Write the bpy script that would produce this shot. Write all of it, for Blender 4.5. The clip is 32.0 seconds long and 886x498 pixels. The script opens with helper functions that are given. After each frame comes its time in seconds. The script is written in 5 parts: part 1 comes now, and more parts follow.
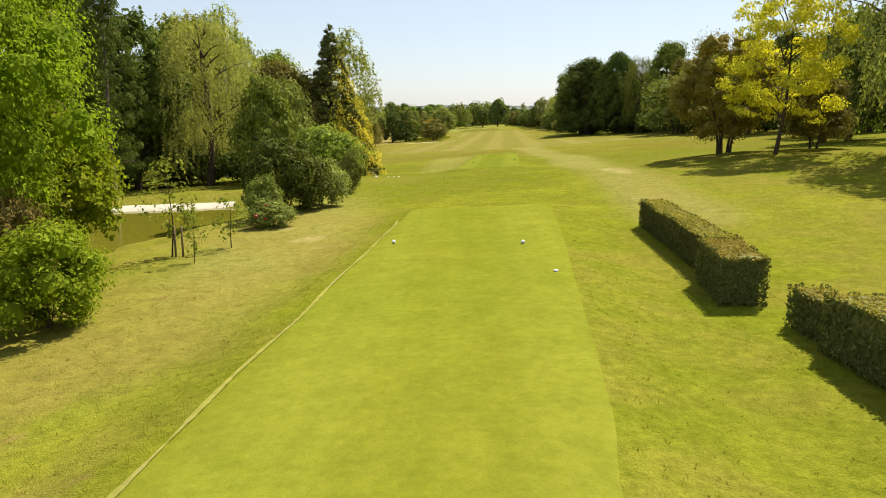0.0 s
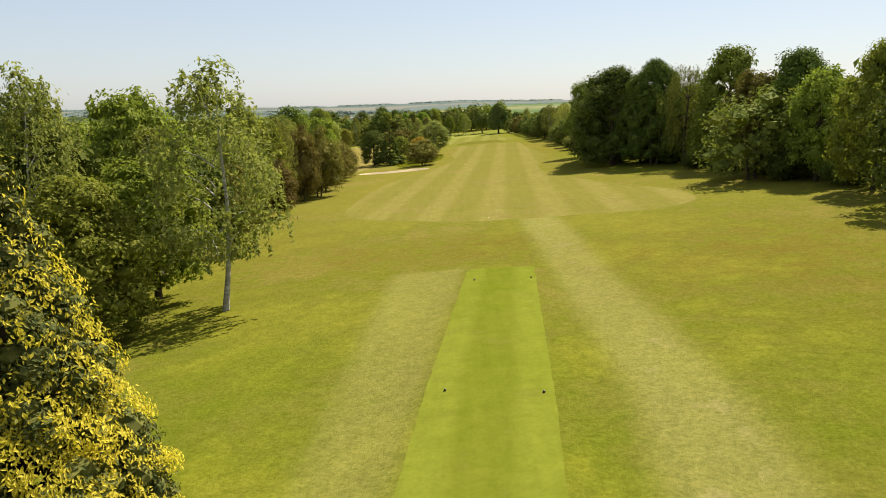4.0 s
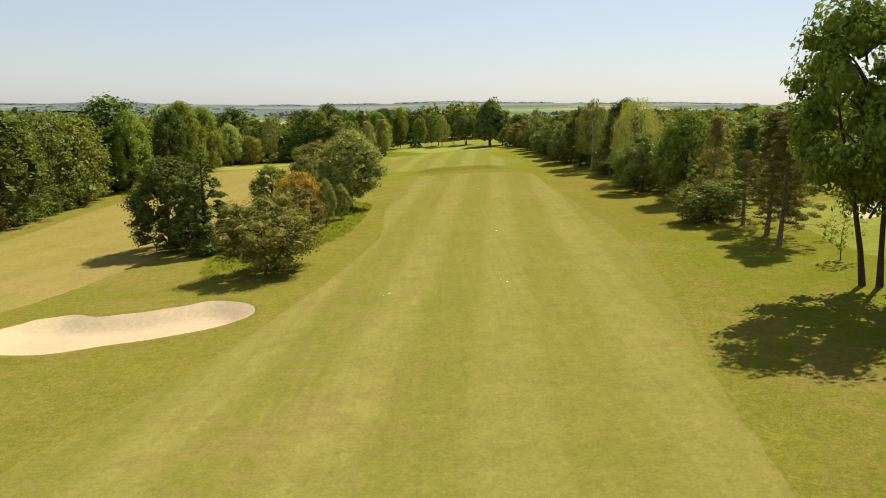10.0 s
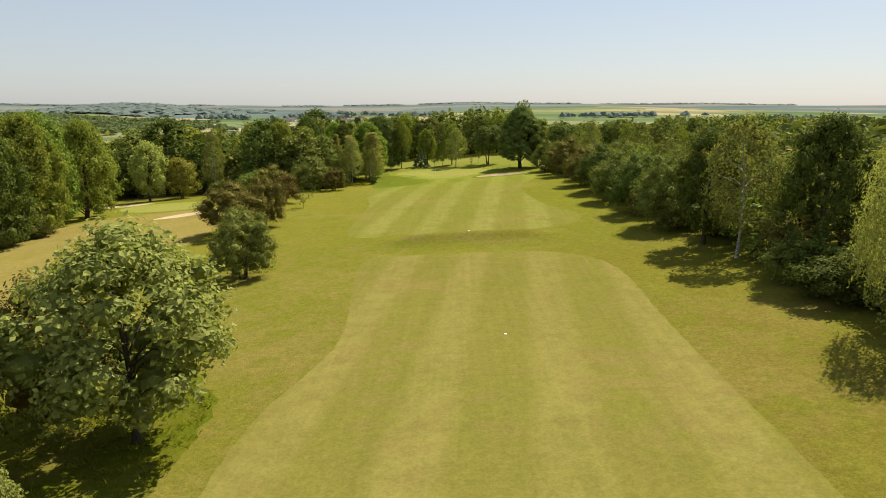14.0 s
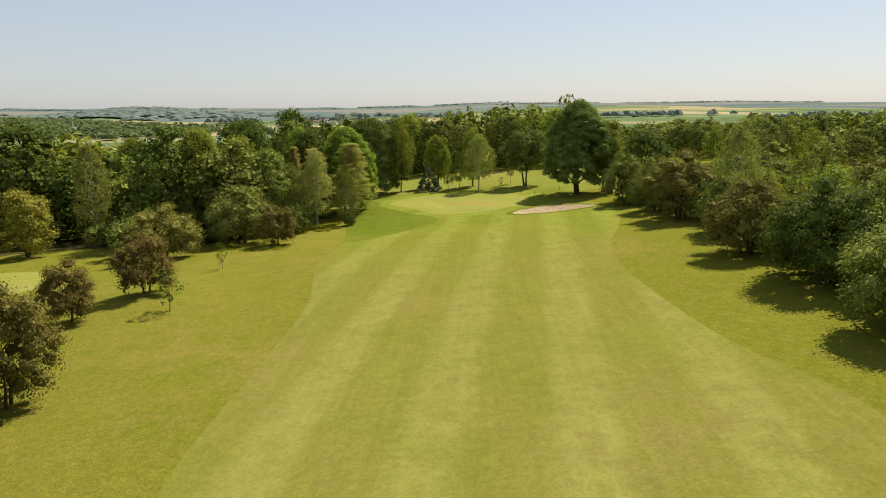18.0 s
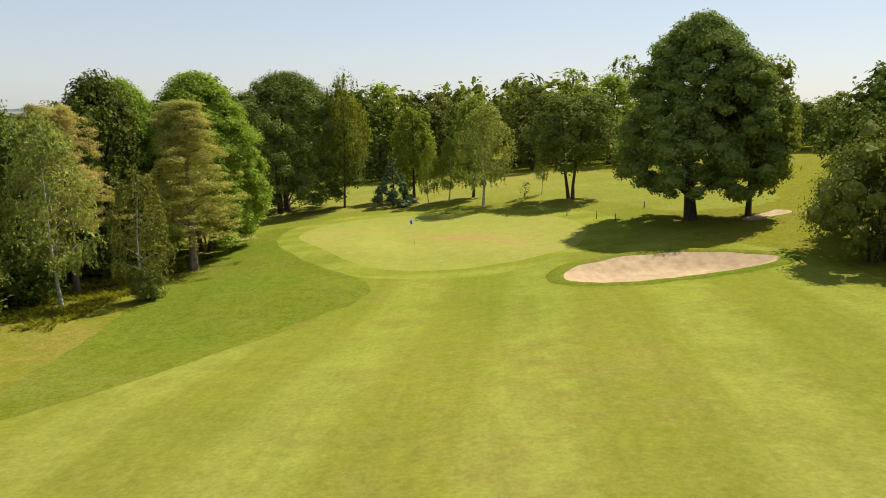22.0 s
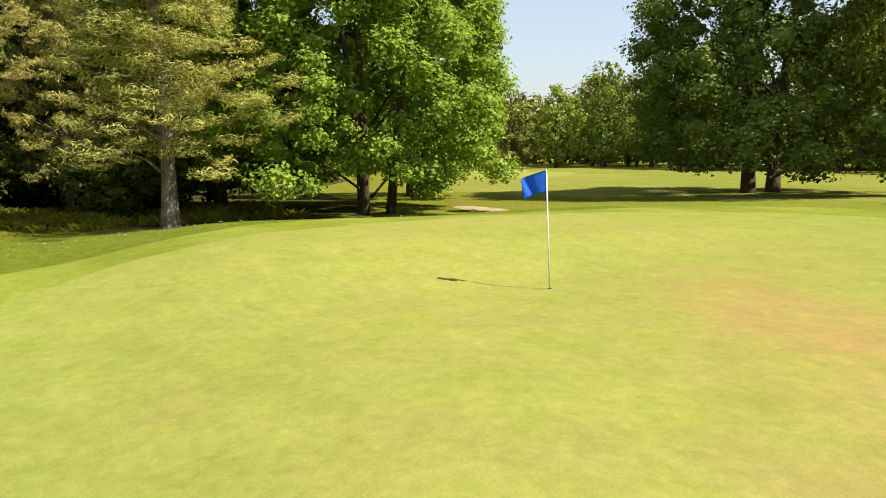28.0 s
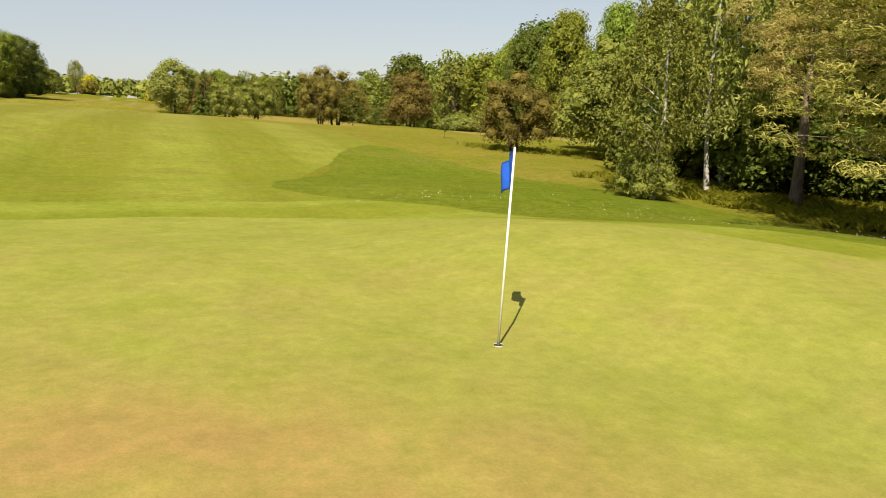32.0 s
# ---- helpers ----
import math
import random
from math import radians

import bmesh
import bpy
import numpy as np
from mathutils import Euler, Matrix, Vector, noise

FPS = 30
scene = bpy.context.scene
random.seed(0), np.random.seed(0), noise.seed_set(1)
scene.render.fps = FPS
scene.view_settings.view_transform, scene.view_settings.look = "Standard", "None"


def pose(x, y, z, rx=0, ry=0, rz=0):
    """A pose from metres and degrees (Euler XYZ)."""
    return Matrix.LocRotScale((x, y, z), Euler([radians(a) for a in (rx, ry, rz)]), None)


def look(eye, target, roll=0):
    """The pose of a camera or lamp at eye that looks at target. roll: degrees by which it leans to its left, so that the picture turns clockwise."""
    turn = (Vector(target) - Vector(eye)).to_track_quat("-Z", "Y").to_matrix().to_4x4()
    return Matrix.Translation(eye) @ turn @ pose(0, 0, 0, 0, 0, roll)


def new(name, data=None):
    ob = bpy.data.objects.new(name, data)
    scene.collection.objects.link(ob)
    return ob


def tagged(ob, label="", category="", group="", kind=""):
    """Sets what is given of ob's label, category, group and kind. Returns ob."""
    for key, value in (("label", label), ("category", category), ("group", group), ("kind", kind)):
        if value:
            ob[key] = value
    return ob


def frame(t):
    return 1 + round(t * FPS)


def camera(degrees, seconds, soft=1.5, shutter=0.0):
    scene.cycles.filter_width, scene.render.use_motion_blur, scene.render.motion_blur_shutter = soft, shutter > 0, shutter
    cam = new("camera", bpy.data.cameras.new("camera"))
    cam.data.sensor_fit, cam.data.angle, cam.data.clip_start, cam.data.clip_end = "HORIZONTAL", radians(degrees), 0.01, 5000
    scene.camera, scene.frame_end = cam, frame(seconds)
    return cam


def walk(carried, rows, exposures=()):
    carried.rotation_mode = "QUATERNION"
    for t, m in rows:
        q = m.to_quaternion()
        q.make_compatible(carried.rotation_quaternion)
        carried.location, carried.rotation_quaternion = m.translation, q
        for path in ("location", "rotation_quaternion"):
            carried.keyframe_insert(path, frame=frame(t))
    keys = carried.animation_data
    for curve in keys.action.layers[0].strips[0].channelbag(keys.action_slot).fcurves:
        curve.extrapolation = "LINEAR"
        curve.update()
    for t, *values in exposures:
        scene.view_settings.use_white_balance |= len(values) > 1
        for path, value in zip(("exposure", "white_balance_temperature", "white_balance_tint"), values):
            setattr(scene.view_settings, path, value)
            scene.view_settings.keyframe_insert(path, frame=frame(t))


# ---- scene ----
# # #
_Exercise aim_
Using the data above, extract exactly the lines from the one that holds "scene = bpy.context.scene" to the one that holds "pose from metres", both ends included, and no others.

_Exercise output_
scene = bpy.context.scene
random.seed(0), np.random.seed(0), noise.seed_set(1)
scene.render.fps = FPS
scene.view_settings.view_transform, scene.view_settings.look = "Standard", "None"


def pose(x, y, z, rx=0, ry=0, rz=0):
    """A pose from metres and degrees (Euler XYZ)."""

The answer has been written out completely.